> **Task objective**
Report every line below that holds the word "scene".

> **Extracted data**
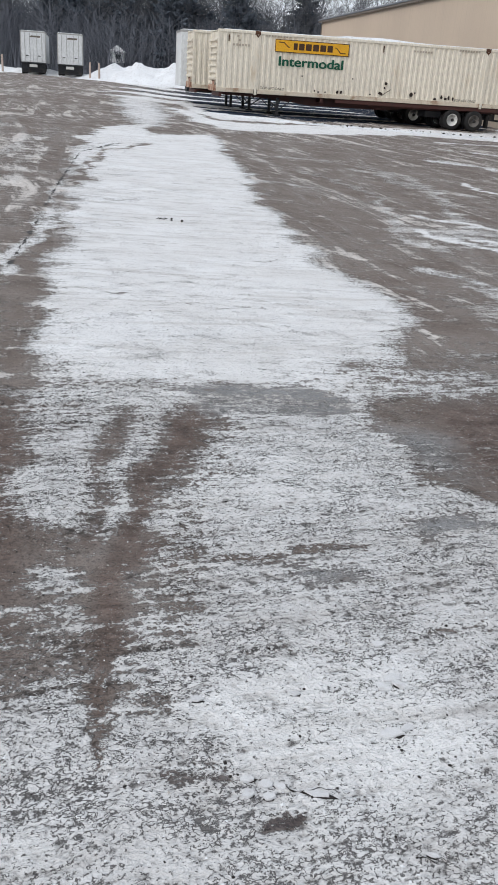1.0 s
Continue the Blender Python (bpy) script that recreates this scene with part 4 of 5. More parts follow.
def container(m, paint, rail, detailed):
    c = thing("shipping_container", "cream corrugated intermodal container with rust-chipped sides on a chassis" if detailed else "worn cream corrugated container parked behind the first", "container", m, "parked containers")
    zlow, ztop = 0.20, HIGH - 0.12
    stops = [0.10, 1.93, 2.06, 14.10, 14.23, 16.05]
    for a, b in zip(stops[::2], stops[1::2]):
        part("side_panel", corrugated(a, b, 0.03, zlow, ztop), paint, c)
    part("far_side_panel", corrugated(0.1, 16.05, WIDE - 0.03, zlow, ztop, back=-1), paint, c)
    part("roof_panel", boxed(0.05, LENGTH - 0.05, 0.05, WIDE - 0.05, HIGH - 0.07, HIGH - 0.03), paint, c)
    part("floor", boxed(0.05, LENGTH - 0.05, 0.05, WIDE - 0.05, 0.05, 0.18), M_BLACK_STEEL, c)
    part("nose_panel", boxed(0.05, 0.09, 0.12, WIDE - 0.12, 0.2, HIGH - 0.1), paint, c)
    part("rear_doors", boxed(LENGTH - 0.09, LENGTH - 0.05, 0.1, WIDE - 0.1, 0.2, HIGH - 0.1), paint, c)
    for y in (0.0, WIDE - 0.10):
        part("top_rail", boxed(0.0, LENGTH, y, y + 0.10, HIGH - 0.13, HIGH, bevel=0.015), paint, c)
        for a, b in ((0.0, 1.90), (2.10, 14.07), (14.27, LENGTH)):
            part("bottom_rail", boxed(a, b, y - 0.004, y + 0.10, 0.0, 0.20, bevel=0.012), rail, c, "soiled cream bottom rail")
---
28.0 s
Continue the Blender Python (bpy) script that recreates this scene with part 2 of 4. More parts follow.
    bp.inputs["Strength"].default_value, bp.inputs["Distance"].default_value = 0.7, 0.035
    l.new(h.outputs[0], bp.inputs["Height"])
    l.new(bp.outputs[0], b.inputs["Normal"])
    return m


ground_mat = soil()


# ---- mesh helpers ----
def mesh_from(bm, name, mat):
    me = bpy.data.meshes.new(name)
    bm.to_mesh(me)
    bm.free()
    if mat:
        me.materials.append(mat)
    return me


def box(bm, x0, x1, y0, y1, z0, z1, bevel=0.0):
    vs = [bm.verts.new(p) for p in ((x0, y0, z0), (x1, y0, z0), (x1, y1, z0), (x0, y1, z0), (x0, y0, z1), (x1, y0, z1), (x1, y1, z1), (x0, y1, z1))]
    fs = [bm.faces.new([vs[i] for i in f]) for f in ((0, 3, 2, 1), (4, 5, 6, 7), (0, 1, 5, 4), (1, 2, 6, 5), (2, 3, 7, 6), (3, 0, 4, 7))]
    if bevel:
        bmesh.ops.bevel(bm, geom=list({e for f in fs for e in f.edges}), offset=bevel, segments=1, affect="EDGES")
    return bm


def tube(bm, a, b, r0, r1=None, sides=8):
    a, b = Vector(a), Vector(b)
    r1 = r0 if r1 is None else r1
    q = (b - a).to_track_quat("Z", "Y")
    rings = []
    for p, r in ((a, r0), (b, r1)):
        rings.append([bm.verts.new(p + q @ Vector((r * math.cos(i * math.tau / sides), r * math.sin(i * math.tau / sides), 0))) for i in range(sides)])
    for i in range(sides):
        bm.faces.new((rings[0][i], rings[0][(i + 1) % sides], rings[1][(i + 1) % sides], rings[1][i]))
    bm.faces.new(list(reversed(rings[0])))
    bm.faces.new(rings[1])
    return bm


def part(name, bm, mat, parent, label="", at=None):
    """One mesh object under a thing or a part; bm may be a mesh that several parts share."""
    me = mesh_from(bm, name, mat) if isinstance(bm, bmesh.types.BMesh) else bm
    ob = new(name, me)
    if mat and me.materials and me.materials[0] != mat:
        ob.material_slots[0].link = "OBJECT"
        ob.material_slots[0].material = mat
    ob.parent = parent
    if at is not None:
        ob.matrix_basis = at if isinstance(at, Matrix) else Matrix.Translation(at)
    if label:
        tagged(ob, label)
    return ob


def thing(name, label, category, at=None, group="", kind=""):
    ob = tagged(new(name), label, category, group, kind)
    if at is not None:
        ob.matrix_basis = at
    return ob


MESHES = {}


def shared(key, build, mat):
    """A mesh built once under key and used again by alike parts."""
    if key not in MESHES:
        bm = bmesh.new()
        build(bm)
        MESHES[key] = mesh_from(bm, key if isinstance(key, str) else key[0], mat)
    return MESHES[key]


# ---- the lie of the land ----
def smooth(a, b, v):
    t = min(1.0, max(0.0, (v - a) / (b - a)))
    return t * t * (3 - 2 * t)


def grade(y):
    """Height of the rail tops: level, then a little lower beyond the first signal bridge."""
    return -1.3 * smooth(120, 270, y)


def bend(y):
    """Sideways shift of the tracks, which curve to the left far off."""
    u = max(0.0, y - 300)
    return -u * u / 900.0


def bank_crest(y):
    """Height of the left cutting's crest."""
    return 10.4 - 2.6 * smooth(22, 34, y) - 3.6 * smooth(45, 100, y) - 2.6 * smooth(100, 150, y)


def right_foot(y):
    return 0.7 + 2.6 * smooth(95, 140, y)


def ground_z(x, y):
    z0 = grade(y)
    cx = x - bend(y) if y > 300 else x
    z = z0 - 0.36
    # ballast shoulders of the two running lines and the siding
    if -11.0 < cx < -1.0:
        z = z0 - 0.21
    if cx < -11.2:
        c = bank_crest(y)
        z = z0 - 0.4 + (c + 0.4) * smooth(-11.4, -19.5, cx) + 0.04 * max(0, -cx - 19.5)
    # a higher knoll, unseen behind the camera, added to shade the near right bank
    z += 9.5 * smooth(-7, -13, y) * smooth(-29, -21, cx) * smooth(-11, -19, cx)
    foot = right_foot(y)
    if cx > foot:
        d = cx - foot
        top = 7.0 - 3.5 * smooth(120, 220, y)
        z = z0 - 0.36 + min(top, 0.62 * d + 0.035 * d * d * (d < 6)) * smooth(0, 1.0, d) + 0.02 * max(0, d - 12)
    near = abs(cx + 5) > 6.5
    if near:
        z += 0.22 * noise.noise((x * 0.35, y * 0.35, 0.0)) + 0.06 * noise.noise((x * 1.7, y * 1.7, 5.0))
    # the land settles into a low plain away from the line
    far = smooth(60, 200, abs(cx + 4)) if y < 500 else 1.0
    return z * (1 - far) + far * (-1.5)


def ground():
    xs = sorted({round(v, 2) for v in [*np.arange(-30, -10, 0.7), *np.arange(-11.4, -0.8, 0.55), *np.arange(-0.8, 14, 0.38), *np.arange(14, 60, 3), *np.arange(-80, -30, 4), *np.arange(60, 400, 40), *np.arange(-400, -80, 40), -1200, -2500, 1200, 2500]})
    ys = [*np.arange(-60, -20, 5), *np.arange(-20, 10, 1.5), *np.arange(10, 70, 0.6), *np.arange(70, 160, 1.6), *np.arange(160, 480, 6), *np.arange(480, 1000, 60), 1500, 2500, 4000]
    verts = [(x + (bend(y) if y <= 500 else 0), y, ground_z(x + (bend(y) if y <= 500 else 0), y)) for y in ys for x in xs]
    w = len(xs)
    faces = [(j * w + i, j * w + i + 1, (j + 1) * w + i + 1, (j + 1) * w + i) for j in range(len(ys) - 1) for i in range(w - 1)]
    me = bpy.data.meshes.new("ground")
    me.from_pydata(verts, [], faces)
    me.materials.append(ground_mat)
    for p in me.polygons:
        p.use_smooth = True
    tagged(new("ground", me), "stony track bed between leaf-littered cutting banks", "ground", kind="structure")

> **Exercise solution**
Continue the Blender Python (bpy) script that recreates this scene with part 4 of 5. More parts follow.
Continue the Blender Python (bpy) script that recreates this scene with part 2 of 4. More parts follow.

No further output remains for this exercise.